Show all lines of the listing that hold the word "with".

■ **Data**
- - - - - - -

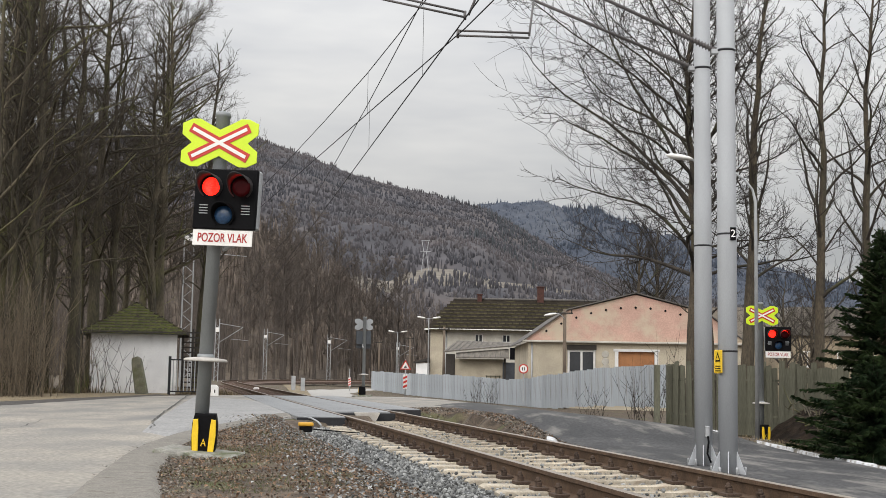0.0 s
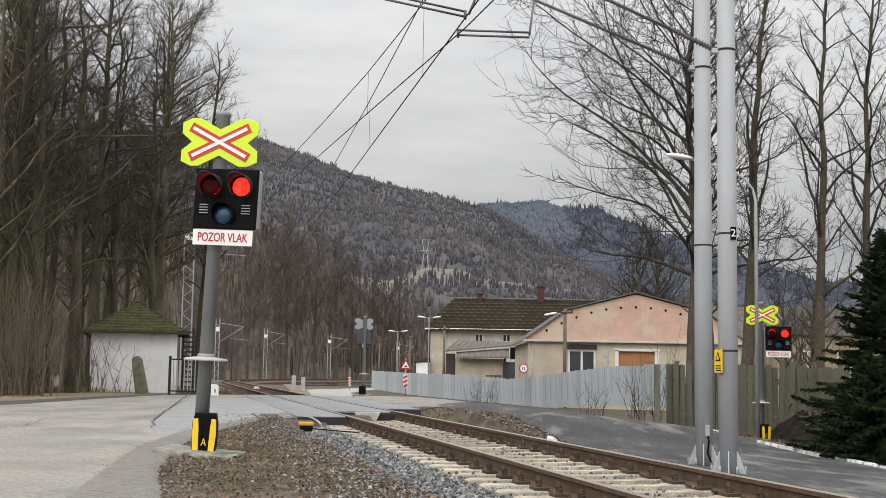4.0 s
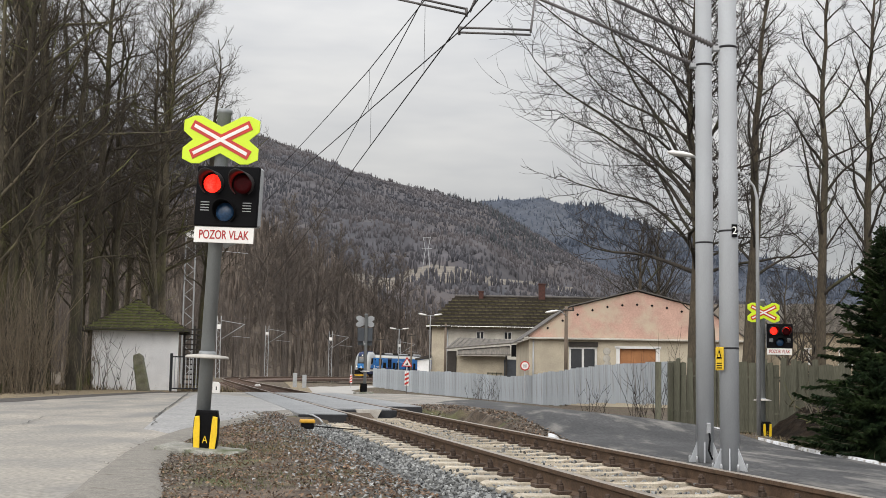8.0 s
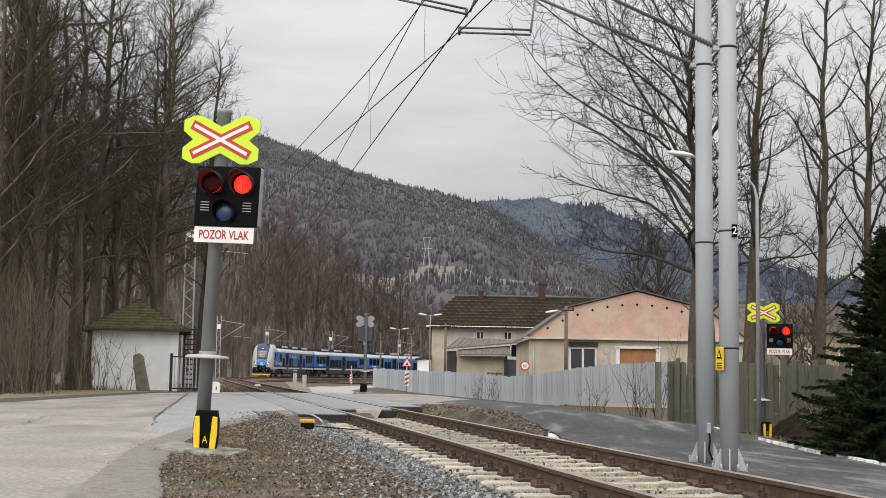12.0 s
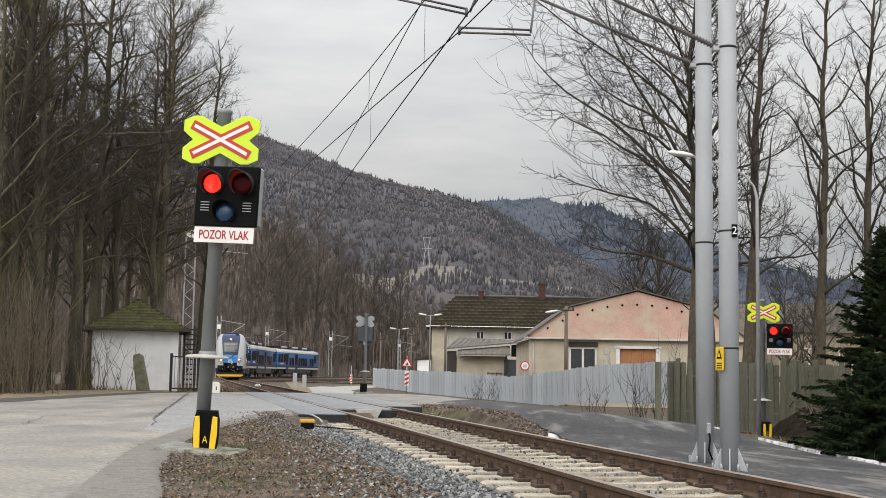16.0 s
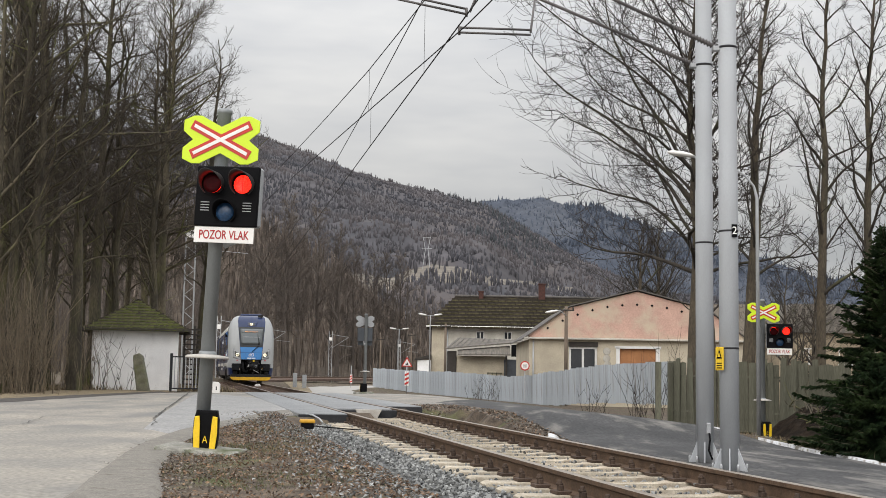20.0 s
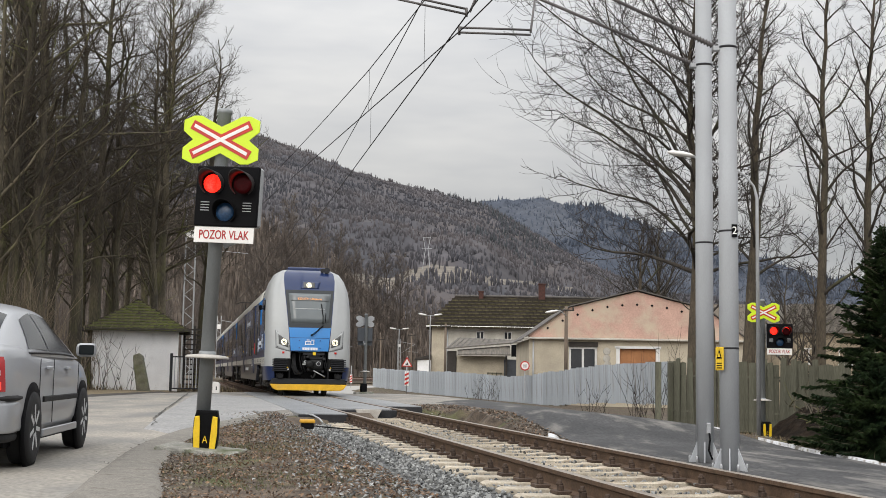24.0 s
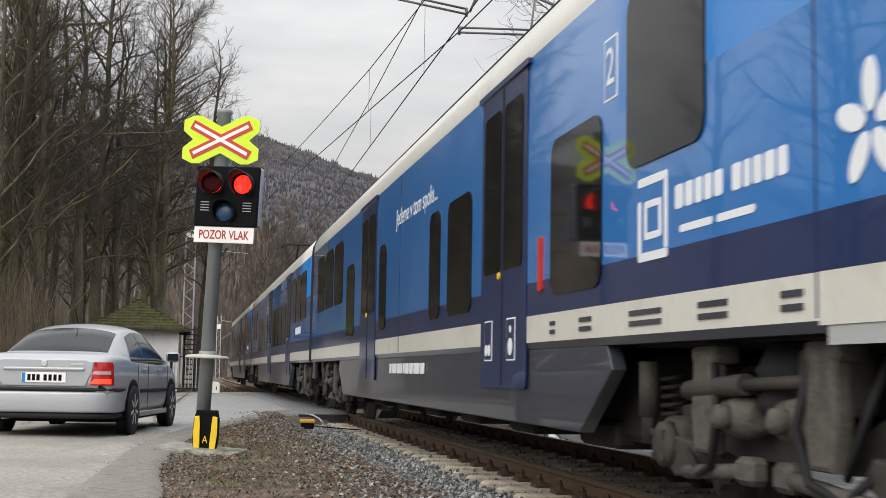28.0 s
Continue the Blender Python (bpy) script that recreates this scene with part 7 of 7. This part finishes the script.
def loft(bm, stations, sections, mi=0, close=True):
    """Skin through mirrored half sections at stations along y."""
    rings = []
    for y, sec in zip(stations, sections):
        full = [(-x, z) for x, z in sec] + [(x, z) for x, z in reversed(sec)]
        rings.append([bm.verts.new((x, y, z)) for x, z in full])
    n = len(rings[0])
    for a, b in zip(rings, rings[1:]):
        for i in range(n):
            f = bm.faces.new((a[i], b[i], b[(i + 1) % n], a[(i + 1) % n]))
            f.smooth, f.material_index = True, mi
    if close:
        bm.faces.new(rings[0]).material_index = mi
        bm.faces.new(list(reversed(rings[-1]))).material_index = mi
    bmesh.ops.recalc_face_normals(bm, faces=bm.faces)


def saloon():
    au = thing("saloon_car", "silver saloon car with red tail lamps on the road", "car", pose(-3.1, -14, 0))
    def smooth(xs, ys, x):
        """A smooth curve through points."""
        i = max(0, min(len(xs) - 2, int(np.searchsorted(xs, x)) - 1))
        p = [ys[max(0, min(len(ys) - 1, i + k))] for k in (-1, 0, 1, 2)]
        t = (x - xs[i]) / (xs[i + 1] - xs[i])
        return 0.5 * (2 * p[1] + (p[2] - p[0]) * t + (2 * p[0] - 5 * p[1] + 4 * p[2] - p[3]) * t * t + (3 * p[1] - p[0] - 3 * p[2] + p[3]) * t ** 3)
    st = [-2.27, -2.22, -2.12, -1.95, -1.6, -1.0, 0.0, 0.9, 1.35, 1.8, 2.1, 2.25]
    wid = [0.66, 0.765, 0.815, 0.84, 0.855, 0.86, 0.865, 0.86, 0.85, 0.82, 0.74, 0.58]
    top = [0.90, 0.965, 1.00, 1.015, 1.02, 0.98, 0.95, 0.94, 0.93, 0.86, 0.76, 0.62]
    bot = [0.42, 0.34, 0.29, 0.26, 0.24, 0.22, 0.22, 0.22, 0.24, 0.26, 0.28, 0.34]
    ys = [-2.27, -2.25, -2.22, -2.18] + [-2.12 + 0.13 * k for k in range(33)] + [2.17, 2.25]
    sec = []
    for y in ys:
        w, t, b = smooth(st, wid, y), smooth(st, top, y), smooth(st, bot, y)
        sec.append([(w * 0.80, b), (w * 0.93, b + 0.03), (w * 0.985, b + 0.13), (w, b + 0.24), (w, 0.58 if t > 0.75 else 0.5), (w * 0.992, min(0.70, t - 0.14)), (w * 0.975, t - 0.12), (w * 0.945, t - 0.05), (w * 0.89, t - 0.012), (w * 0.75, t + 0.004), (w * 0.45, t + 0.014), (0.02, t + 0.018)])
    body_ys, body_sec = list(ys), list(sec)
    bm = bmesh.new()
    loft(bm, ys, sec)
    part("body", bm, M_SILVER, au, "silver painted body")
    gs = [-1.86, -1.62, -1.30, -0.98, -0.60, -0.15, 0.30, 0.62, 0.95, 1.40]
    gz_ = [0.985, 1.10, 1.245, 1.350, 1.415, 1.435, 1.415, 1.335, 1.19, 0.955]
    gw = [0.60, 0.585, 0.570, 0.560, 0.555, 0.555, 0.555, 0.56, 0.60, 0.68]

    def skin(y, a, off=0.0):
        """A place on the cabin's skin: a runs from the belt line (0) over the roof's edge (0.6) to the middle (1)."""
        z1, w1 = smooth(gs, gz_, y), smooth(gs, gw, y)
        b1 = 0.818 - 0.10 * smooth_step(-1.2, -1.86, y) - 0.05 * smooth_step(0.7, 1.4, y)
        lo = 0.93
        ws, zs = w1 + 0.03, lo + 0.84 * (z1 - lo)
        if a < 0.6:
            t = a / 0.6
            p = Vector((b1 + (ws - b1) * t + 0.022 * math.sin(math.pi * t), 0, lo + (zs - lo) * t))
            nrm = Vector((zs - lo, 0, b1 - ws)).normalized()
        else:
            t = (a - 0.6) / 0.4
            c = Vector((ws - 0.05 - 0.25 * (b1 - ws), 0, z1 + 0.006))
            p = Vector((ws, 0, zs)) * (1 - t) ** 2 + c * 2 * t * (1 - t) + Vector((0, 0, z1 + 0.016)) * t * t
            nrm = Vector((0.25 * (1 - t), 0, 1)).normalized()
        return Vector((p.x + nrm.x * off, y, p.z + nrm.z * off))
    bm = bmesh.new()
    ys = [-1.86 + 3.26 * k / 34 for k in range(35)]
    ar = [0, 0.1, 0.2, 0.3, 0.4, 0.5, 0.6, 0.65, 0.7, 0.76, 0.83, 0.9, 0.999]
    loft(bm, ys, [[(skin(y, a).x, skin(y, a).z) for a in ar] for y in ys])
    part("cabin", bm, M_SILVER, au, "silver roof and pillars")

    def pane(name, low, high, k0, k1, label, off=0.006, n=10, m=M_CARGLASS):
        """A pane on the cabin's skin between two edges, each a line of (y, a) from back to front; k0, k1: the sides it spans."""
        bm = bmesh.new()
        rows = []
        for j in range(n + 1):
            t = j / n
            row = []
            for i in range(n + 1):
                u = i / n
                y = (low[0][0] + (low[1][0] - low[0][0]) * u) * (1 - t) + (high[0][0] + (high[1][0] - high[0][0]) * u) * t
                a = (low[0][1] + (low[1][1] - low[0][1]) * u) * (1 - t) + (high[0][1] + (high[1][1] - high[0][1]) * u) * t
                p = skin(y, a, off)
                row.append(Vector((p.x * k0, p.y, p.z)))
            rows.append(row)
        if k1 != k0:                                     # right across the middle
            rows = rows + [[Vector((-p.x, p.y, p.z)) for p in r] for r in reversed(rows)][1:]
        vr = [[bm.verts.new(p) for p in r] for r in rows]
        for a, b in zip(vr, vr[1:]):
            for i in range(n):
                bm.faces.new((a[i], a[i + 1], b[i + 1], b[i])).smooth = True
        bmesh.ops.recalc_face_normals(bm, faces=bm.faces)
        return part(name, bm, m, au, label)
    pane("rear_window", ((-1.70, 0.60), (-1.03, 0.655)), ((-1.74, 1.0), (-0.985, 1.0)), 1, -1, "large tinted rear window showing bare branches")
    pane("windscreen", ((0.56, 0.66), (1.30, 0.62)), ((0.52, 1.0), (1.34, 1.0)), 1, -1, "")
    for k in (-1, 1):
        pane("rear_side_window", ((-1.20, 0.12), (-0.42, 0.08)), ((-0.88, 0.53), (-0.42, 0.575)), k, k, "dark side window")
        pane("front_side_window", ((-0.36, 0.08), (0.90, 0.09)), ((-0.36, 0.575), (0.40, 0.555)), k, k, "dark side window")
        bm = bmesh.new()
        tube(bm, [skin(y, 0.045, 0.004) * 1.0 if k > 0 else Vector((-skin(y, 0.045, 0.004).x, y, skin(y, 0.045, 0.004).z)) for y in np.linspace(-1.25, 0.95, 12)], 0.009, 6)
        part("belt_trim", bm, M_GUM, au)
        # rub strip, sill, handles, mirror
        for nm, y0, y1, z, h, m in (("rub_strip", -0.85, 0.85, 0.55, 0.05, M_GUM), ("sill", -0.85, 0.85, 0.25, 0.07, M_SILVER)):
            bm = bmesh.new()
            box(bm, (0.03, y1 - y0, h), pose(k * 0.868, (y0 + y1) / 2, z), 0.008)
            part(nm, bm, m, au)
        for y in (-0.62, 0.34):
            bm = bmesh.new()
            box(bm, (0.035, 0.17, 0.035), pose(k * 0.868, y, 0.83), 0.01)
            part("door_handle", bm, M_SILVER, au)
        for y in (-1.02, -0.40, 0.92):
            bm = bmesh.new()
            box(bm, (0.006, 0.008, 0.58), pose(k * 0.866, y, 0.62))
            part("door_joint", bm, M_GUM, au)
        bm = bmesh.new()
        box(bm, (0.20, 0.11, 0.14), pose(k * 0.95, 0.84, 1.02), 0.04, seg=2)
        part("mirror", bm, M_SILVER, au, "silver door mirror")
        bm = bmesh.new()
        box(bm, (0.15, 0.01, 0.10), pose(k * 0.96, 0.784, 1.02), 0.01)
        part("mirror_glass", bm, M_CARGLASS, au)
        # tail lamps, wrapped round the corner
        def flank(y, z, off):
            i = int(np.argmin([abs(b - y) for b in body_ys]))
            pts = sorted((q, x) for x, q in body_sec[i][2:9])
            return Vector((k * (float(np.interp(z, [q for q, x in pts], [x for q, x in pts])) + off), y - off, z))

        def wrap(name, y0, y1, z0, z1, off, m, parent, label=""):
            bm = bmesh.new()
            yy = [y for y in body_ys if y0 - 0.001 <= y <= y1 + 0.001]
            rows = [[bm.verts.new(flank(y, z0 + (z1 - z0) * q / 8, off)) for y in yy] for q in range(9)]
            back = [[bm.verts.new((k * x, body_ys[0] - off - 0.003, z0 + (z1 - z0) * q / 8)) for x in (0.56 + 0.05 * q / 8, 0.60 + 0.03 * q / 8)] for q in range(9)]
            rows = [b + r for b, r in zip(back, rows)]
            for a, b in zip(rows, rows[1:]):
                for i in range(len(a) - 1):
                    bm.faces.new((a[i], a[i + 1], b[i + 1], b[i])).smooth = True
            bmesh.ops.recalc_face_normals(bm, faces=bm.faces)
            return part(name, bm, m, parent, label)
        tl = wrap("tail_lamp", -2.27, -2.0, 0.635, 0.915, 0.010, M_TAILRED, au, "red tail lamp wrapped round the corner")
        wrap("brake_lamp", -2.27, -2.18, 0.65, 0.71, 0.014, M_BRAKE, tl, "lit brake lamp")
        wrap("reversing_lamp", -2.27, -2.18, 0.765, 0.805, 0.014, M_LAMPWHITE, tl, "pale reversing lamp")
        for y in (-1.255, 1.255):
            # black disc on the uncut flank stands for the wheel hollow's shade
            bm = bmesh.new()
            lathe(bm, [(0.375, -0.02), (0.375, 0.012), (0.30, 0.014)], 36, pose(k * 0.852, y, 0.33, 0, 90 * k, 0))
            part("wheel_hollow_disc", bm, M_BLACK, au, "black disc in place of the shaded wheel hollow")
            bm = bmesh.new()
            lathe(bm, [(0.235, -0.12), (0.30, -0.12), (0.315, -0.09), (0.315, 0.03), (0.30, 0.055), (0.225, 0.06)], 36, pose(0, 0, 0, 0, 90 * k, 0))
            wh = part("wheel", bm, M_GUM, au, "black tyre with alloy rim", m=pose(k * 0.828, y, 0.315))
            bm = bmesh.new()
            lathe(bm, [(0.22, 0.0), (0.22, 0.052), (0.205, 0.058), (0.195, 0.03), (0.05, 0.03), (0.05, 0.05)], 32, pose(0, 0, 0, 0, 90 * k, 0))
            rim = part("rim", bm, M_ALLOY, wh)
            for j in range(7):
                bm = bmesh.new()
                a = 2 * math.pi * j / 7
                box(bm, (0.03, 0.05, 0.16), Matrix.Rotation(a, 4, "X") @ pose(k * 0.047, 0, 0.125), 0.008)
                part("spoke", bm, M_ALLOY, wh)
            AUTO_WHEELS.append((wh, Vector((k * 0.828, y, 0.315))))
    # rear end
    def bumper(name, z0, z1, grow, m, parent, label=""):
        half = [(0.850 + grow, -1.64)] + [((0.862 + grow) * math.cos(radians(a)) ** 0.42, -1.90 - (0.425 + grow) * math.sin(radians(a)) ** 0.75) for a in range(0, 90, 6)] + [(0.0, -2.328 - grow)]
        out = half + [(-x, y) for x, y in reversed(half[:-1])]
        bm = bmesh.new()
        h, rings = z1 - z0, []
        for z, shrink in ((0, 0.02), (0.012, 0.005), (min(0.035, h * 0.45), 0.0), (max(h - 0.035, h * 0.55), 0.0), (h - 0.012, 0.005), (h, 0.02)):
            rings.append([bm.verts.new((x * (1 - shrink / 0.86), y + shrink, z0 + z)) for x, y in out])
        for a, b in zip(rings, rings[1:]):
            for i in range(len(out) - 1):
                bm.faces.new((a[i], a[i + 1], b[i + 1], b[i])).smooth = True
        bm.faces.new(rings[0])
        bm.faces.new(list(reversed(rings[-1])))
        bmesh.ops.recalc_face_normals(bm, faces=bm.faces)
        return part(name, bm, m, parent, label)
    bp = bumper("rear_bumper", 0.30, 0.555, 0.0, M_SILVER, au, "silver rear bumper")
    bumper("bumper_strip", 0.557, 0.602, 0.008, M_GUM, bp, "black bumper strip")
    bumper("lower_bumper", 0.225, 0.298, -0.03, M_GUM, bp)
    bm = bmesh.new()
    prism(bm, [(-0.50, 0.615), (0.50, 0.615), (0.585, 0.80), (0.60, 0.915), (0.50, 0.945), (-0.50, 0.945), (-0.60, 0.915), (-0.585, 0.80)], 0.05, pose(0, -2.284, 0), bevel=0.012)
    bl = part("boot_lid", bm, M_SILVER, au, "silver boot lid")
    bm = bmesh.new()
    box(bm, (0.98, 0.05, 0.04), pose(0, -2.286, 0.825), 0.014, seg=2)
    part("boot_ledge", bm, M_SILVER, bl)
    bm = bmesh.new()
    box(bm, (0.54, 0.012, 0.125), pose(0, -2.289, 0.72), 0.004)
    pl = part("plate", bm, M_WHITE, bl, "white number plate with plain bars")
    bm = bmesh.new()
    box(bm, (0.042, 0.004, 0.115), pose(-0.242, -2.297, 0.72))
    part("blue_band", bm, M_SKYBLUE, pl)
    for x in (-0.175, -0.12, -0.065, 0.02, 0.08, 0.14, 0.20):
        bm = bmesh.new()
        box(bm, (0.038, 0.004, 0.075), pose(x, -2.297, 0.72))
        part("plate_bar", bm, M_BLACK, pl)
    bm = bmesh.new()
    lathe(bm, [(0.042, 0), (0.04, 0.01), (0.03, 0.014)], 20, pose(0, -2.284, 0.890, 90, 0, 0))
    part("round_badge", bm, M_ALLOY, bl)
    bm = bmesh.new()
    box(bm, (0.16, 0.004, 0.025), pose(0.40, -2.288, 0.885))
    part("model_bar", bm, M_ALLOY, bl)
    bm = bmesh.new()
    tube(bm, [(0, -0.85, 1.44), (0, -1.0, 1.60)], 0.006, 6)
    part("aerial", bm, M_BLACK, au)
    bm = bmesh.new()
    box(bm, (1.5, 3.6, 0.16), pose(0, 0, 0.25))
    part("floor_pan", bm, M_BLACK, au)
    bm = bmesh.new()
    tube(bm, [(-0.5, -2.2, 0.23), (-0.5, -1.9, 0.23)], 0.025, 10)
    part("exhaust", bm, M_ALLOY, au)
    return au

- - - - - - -

■ **The completed task**
Continue the Blender Python (bpy) script that recreates this scene with part 7 of 7. This part finishes the script.
    au = thing("saloon_car", "silver saloon car with red tail lamps on the road", "car", pose(-3.1, -14, 0))
            wh = part("wheel", bm, M_GUM, au, "black tyre with alloy rim", m=pose(k * 0.828, y, 0.315))
    pl = part("plate", bm, M_WHITE, bl, "white number plate with plain bars")